The largest camera ever built for astronomy, the 3.2-gigapixel Legacy Survey of Space and Time CCD camera will capture the night sky above the southern hemisphere 1,000 times each night in six wavelengths, from ultraviolet to near-infrared, totaling 15 terabytes. It will do that for a decade, essentially creating a 3D astronomical movie that will alert astronomers to real-time sky events. It can take an image in about two seconds and change filters in under 90 seconds.

It was built by the Department of Energy’s SLAC National Accelerator Laboratory in Menlo Park, California.

“We will soon start producing the greatest movie of all time and the most informative map of the night sky ever assembled,” said Director of Rubin Observatory Construction and University of Washington professor Željko Ivezić.

Some think that the Rubin Observatory will find a hundred thousand supernovas.

Transient Events

It’s hoped that by capturing changes in the night sky in exceptional detail, astronomers will find transient events such as supernovas and learn much more about dark matter and dark energy. It’s also likely to catalog 90% of near-Earth objects, such as asteroids, larger than 300 meters—and calculate if they are a threat to Earth. It will also locate 10,000 primitive objects in the Kuiper Belt—a remote region of the outer solar system beyond the orbit of Neptune.

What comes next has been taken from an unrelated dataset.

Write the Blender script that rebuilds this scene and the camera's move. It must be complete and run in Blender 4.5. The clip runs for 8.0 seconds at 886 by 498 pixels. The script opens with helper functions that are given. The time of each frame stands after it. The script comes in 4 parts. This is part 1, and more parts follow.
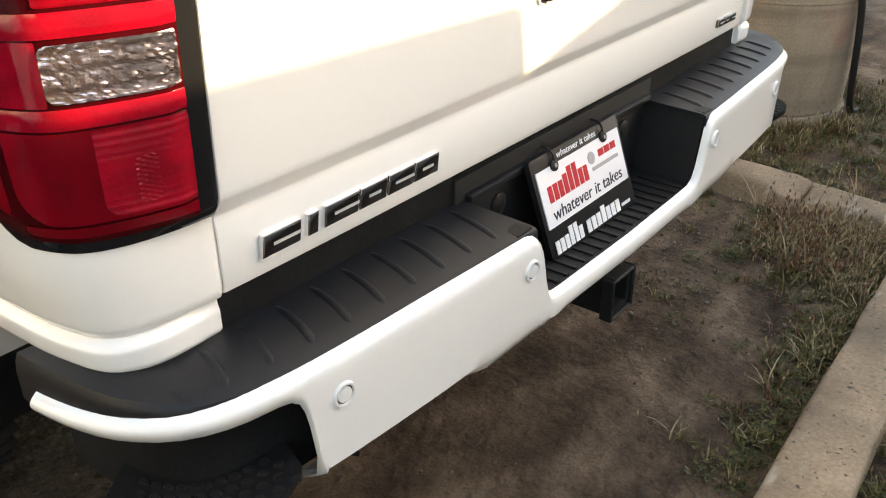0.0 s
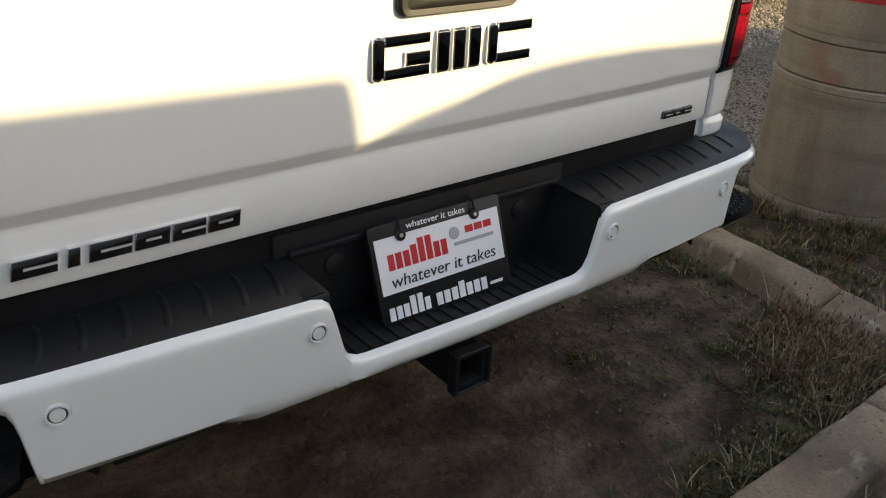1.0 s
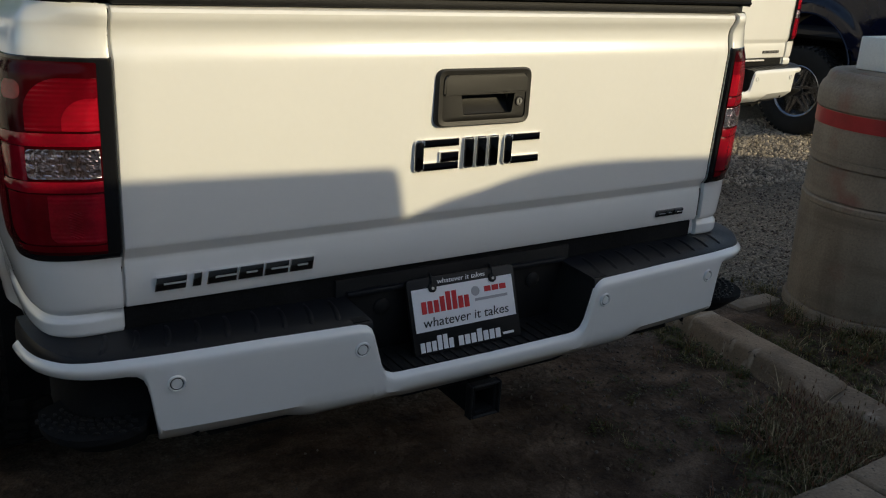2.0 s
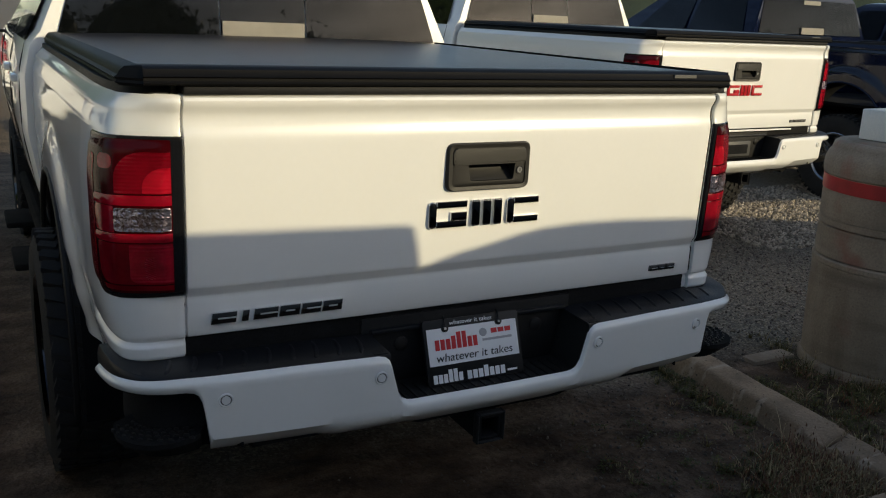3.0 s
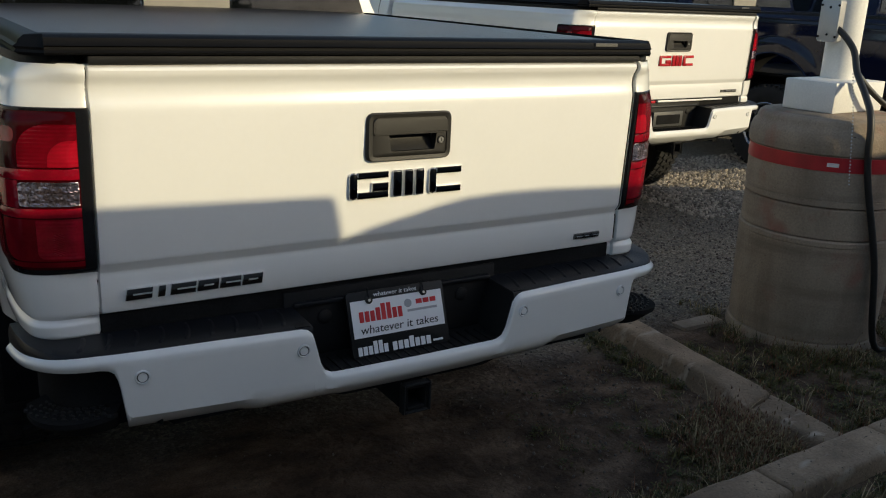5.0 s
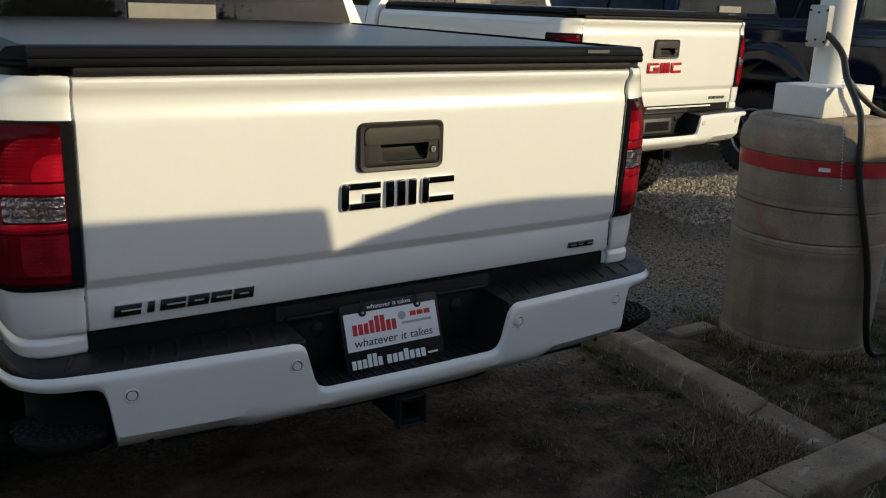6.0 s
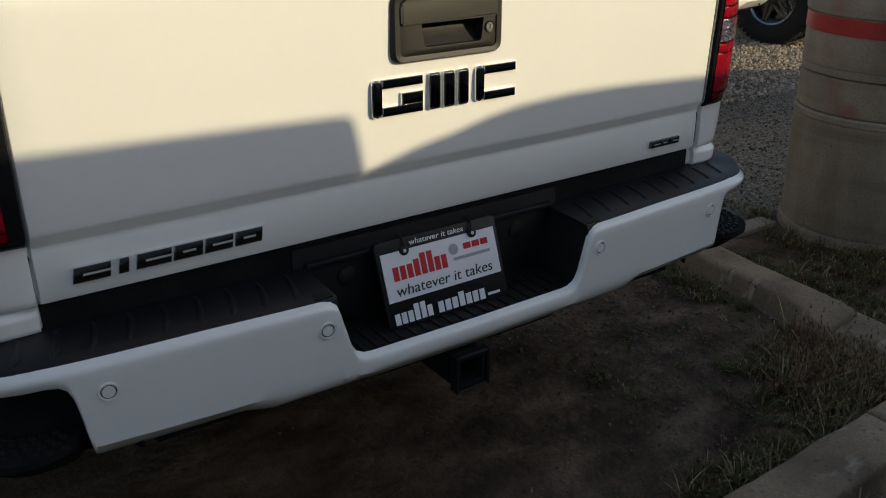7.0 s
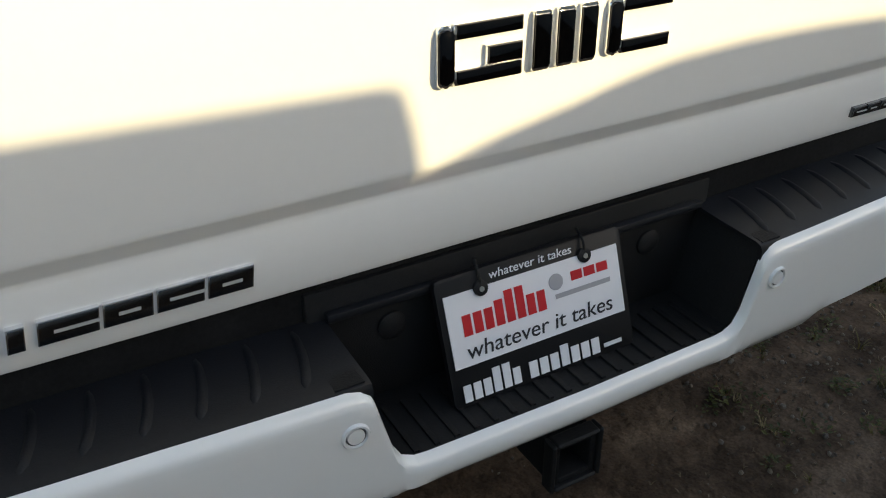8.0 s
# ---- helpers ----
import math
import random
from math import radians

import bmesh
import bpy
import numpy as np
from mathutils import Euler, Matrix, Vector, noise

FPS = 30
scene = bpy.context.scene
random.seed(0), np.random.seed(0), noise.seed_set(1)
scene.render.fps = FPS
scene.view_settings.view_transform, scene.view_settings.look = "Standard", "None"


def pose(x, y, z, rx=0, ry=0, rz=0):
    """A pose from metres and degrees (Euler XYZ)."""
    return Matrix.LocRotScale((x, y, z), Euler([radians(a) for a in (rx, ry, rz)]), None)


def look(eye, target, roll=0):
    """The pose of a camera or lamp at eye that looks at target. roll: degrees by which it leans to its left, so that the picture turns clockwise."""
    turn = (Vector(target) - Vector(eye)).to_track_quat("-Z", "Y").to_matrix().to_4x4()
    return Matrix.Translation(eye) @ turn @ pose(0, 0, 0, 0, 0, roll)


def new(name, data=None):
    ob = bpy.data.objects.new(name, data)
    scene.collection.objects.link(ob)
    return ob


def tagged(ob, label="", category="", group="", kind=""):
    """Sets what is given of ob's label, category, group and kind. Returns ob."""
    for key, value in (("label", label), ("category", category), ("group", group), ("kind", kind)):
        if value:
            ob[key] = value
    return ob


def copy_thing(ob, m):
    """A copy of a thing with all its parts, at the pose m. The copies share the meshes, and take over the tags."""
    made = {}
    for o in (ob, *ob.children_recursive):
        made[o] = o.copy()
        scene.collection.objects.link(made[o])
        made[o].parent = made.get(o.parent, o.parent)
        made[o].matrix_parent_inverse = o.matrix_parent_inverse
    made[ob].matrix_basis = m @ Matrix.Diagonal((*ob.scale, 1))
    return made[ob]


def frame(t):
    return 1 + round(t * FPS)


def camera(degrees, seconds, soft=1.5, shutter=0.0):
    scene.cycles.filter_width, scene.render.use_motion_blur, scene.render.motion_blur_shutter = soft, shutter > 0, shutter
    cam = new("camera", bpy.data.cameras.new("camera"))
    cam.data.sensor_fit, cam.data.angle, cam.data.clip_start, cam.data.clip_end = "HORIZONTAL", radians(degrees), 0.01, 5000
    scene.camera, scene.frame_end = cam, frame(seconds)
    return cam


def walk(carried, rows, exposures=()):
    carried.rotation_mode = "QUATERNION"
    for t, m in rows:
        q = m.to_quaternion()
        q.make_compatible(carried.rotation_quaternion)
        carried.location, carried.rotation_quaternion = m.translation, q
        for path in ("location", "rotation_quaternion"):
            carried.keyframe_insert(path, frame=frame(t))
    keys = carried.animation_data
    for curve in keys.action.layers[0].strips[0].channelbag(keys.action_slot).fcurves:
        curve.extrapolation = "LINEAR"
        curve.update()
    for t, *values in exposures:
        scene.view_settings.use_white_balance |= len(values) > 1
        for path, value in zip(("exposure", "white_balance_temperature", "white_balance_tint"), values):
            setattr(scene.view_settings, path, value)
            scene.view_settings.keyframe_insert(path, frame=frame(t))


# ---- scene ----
cam = camera(53.6, 8.0, 1.1)
UNIT = 0.98  # plan units to metres
PATH = [
    (0, (-1.388, -0.775, 1.404), (-0.004, 0.312, 0.453), -0.3),
    (0.2, (-1.282, -0.858, 1.429), (0.104, 0.218, 0.47), 4.0),
    (0.5, (-1.136, -0.977, 1.456), (0.173, 0.205, 0.513), 5.1),
    (1, (-0.984, -1.216, 1.494), (0.153, 0.165, 0.6), 2.9),
    (1.5, (-1.034, -1.506, 1.525), (0.021, 0.022, 0.783), 2.5),
    (2, (-1.178, -1.738, 1.575), (-0.159, -0.143, 0.928), 3.2),
    (2.2, (-1.205, -1.851, 1.6), (-0.213, -0.226, 0.986), 3.0),
    (3.4, (-1.266, -2.14, 1.657), (-0.35, -0.434, 1.157), 2.6),
    (4, (-1.245, -2.143, 1.636), (-0.282, -0.475, 1.099), 3.2),
    (4.6, (-1.203, -2.14, 1.638), (-0.186, -0.518, 1.06), 2.9),
    (5.8, (-1.191, -2.135, 1.652), (-0.165, -0.502, 1.122), 2.0),
    (6, (-1.189, -2.1, 1.634), (-0.143, -0.485, 1.091), 2.0),
    (6.5, (-1.158, -1.822, 1.567), (-0.055, -0.286, 0.915), 1.2),
    (7, (-1.016, -1.507, 1.528), (0.019, 0.013, 0.74), -0.2),
    (7.5, (-0.859, -1.262, 1.484), (-0.055, 0.302, 0.531), -2.5),
    (8, (-0.661, -0.892, 1.44), (0.193, 0.611, 0.436), -0.3),
]
EXPOSURES = [(0.0, 2.36, 9200, 14), (0.5, 1.6, 8000, 13), (1.0, 1.15, 8000, 12), (1.5, 0.5, 7650, 11), (2.0, -0.1, 6750, 10), (3.5, -0.05, 6700, 10), (6.5, 0.0, 6750, 10), (7.0, 0.02, 6850, 10), (7.5, 0.38, 6800, 10), (8.0, 0.97, 7600, 9)]
walk(cam, [(t, look(eye, target, roll)) for t, eye, target, roll in PATH], EXPOSURES)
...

The 6.5-meter-class optical telescope in front of the camera will survey the visible sky every week at a much fainter level than is possible right now. The camera is the same size as a small car, its lens is three feet wide, and it weighs 3,000 kilograms (three metric tons). It has 301 individual custom-designed CCD sensors with pixels just 10 microns wide.

Billions Of Stars

“Its images are so detailed that it could resolve a golf ball from around 15 miles away, while covering a swath of the sky seven times wider than the full moon,” said Aaron Roodman, SLAC professor and Rubin Observatory Deputy Director and Camera Program Lead. “These images with billions of stars and galaxies will help unlock the secrets of the universe.”